Prompt: Print exactly what the entries say, line by line, from the first line down to the one with "PITCH = 0.062", inclusive.

————————

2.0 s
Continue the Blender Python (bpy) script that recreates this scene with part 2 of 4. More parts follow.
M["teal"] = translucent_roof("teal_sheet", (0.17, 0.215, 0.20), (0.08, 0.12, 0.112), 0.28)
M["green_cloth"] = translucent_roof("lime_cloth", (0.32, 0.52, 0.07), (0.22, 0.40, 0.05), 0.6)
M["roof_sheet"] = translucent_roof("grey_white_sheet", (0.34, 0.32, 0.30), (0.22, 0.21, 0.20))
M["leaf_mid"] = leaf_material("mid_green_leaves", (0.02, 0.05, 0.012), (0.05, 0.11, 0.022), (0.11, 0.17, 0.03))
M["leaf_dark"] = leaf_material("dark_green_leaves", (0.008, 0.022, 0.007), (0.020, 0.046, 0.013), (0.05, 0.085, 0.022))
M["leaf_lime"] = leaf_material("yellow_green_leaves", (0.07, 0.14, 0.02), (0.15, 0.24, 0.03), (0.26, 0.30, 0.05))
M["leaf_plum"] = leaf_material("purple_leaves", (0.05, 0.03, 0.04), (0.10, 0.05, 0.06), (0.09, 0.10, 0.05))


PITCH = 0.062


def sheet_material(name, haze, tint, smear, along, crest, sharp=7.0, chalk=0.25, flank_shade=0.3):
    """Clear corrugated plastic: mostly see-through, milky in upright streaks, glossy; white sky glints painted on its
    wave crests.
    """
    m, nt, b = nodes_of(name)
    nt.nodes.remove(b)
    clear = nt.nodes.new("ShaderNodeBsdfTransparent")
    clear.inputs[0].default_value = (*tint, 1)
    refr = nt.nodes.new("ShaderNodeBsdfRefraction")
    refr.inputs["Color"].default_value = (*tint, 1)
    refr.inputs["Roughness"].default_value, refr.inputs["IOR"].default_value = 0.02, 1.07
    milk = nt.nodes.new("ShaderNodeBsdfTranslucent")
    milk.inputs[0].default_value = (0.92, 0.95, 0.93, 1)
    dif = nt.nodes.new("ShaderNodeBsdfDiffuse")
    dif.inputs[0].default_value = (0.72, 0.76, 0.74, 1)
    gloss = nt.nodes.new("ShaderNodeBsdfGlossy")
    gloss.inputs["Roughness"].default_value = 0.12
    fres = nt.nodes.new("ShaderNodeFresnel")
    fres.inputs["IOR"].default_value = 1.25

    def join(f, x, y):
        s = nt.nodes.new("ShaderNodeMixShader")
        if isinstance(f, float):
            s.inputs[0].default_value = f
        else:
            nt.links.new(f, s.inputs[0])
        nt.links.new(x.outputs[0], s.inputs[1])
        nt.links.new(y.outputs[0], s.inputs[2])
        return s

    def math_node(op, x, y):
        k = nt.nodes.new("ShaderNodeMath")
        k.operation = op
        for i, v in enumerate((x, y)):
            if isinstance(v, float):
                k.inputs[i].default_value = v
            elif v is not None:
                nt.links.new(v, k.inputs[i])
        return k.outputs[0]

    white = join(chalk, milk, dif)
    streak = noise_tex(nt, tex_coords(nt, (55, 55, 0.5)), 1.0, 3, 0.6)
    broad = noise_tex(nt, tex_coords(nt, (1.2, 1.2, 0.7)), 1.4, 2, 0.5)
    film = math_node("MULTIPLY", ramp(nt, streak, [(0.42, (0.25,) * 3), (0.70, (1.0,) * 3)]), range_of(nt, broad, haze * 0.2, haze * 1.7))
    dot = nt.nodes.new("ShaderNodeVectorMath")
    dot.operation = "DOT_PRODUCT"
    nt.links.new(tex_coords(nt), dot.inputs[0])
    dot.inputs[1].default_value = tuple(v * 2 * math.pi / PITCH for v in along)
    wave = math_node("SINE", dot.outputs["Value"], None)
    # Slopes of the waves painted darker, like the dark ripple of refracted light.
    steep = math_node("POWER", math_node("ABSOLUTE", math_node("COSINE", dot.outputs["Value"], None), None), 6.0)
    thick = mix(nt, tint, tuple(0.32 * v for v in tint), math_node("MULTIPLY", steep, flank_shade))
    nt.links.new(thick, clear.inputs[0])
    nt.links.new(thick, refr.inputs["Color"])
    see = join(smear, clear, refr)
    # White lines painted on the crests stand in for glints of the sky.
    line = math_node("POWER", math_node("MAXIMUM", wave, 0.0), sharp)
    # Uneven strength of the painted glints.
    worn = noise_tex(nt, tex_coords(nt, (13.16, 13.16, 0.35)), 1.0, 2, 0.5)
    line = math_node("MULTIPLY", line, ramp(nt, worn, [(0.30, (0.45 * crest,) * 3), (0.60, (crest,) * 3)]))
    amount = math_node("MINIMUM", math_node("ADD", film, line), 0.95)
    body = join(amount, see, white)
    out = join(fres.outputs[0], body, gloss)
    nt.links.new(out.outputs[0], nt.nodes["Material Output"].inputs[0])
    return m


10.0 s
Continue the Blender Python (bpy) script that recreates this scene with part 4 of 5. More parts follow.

————————

Answer:
2.0 s
Continue the Blender Python (bpy) script that recreates this scene with part 2 of 4. More parts follow.
M["teal"] = translucent_roof("teal_sheet", (0.17, 0.215, 0.20), (0.08, 0.12, 0.112), 0.28)
M["green_cloth"] = translucent_roof("lime_cloth", (0.32, 0.52, 0.07), (0.22, 0.40, 0.05), 0.6)
M["roof_sheet"] = translucent_roof("grey_white_sheet", (0.34, 0.32, 0.30), (0.22, 0.21, 0.20))
M["leaf_mid"] = leaf_material("mid_green_leaves", (0.02, 0.05, 0.012), (0.05, 0.11, 0.022), (0.11, 0.17, 0.03))
M["leaf_dark"] = leaf_material("dark_green_leaves", (0.008, 0.022, 0.007), (0.020, 0.046, 0.013), (0.05, 0.085, 0.022))
M["leaf_lime"] = leaf_material("yellow_green_leaves", (0.07, 0.14, 0.02), (0.15, 0.24, 0.03), (0.26, 0.30, 0.05))
M["leaf_plum"] = leaf_material("purple_leaves", (0.05, 0.03, 0.04), (0.10, 0.05, 0.06), (0.09, 0.10, 0.05))


PITCH = 0.062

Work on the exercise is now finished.